Output every line of the material exactly, omitting images.

-- START OF Data excerpt --

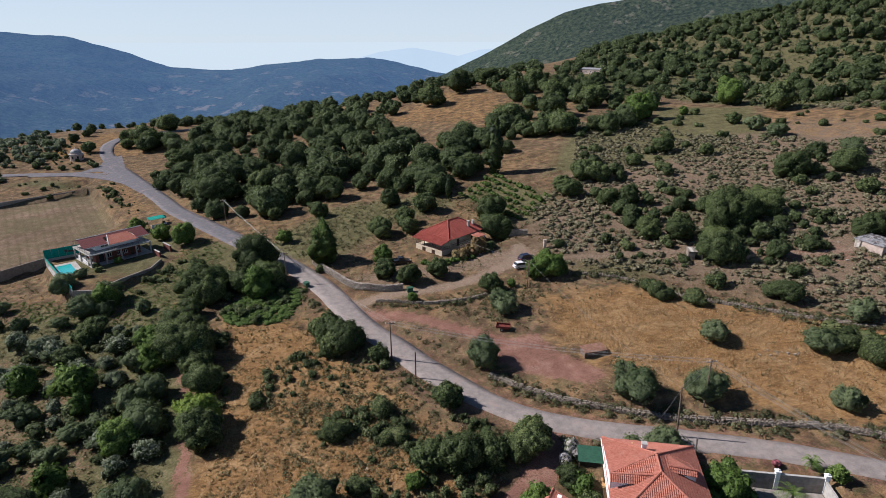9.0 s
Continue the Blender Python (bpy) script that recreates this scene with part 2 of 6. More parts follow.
    sparse = maths(n, l, "MULTIPLY", span(n, l, noise_node(n, l, 0.12, 4, 0.6), 0.4, 0.6), span(n, l, attribute(n, "gold"), 0.3, 0.9, 1.0, 0.25))
    c = mixed(n, l, maths(n, l, "MULTIPLY", clumps, sparse), c, (0.085, 0.07, 0.034))
    stones = span(n, l, noise_node(n, l, 5.5, 3, 0.5), 0.7, 0.74, 0, 0.8)
    c = mixed(n, l, maths(n, l, "MULTIPLY", stones, span(n, l, noise_node(n, l, 0.09, 3), 0.48, 0.62)), c, (0.42, 0.39, 0.34))
    c = mixed(n, l, 0.75, c, ramp(n, l, grit, ((0.34, (0.32, 0.31, 0.3)), (0.5, (0.66, 0.655, 0.65)), (0.66, (0.86, 0.86, 0.86)))), "MULTIPLY")
    l.new(c, b.inputs["Base Color"])
    bumped(n, l, b, maths(n, l, "ADD", fine, maths(n, l, "MULTIPLY", grit, 0.6)), 0.1, 0.75)
    return m


def far_material(name, dark, light, pale, haze_glow, amount, scale, low=None):
    """Distant wooded slopes; the haze before them is painted on as a bluish emission."""
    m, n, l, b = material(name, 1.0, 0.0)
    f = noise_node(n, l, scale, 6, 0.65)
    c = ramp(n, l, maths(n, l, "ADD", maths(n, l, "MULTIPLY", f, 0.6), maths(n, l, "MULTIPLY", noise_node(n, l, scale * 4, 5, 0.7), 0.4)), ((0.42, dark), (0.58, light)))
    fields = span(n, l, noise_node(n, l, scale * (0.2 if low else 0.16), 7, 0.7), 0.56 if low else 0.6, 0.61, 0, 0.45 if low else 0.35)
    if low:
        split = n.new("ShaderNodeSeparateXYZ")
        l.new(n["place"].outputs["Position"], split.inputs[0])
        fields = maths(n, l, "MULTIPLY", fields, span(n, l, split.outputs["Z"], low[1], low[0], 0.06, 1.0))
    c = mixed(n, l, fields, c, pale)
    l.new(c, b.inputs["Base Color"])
    b.inputs["Emission Color"].default_value = (*haze_glow, 1)
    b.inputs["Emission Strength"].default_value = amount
    if low:   # weaker painted haze on the nearer slopes
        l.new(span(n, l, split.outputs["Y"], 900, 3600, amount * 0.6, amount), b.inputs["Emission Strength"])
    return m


M["ground"] = ground_material()
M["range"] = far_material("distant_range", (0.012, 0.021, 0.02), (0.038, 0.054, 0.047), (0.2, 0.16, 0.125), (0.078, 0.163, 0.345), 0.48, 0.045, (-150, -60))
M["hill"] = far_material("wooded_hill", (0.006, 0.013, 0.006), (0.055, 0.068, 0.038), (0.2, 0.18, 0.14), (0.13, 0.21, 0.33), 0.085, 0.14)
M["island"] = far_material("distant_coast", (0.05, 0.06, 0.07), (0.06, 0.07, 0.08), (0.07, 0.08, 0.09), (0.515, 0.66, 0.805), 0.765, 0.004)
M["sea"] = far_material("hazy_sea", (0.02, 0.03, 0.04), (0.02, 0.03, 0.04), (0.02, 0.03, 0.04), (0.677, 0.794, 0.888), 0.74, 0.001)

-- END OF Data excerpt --

◆ Task answer ◆
9.0 s
Continue the Blender Python (bpy) script that recreates this scene with part 2 of 6. More parts follow.
    sparse = maths(n, l, "MULTIPLY", span(n, l, noise_node(n, l, 0.12, 4, 0.6), 0.4, 0.6), span(n, l, attribute(n, "gold"), 0.3, 0.9, 1.0, 0.25))
    c = mixed(n, l, maths(n, l, "MULTIPLY", clumps, sparse), c, (0.085, 0.07, 0.034))
    stones = span(n, l, noise_node(n, l, 5.5, 3, 0.5), 0.7, 0.74, 0, 0.8)
    c = mixed(n, l, maths(n, l, "MULTIPLY", stones, span(n, l, noise_node(n, l, 0.09, 3), 0.48, 0.62)), c, (0.42, 0.39, 0.34))
    c = mixed(n, l, 0.75, c, ramp(n, l, grit, ((0.34, (0.32, 0.31, 0.3)), (0.5, (0.66, 0.655, 0.65)), (0.66, (0.86, 0.86, 0.86)))), "MULTIPLY")
    l.new(c, b.inputs["Base Color"])
    bumped(n, l, b, maths(n, l, "ADD", fine, maths(n, l, "MULTIPLY", grit, 0.6)), 0.1, 0.75)
    return m


def far_material(name, dark, light, pale, haze_glow, amount, scale, low=None):
    """Distant wooded slopes; the haze before them is painted on as a bluish emission."""
    m, n, l, b = material(name, 1.0, 0.0)
    f = noise_node(n, l, scale, 6, 0.65)
    c = ramp(n, l, maths(n, l, "ADD", maths(n, l, "MULTIPLY", f, 0.6), maths(n, l, "MULTIPLY", noise_node(n, l, scale * 4, 5, 0.7), 0.4)), ((0.42, dark), (0.58, light)))
    fields = span(n, l, noise_node(n, l, scale * (0.2 if low else 0.16), 7, 0.7), 0.56 if low else 0.6, 0.61, 0, 0.45 if low else 0.35)
    if low:
        split = n.new("ShaderNodeSeparateXYZ")
        l.new(n["place"].outputs["Position"], split.inputs[0])
        fields = maths(n, l, "MULTIPLY", fields, span(n, l, split.outputs["Z"], low[1], low[0], 0.06, 1.0))
    c = mixed(n, l, fields, c, pale)
    l.new(c, b.inputs["Base Color"])
    b.inputs["Emission Color"].default_value = (*haze_glow, 1)
    b.inputs["Emission Strength"].default_value = amount
    if low:   # weaker painted haze on the nearer slopes
        l.new(span(n, l, split.outputs["Y"], 900, 3600, amount * 0.6, amount), b.inputs["Emission Strength"])
    return m


M["ground"] = ground_material()
M["range"] = far_material("distant_range", (0.012, 0.021, 0.02), (0.038, 0.054, 0.047), (0.2, 0.16, 0.125), (0.078, 0.163, 0.345), 0.48, 0.045, (-150, -60))
M["hill"] = far_material("wooded_hill", (0.006, 0.013, 0.006), (0.055, 0.068, 0.038), (0.2, 0.18, 0.14), (0.13, 0.21, 0.33), 0.085, 0.14)
M["island"] = far_material("distant_coast", (0.05, 0.06, 0.07), (0.06, 0.07, 0.08), (0.07, 0.08, 0.09), (0.515, 0.66, 0.805), 0.765, 0.004)
M["sea"] = far_material("hazy_sea", (0.02, 0.03, 0.04), (0.02, 0.03, 0.04), (0.02, 0.03, 0.04), (0.677, 0.794, 0.888), 0.74, 0.001)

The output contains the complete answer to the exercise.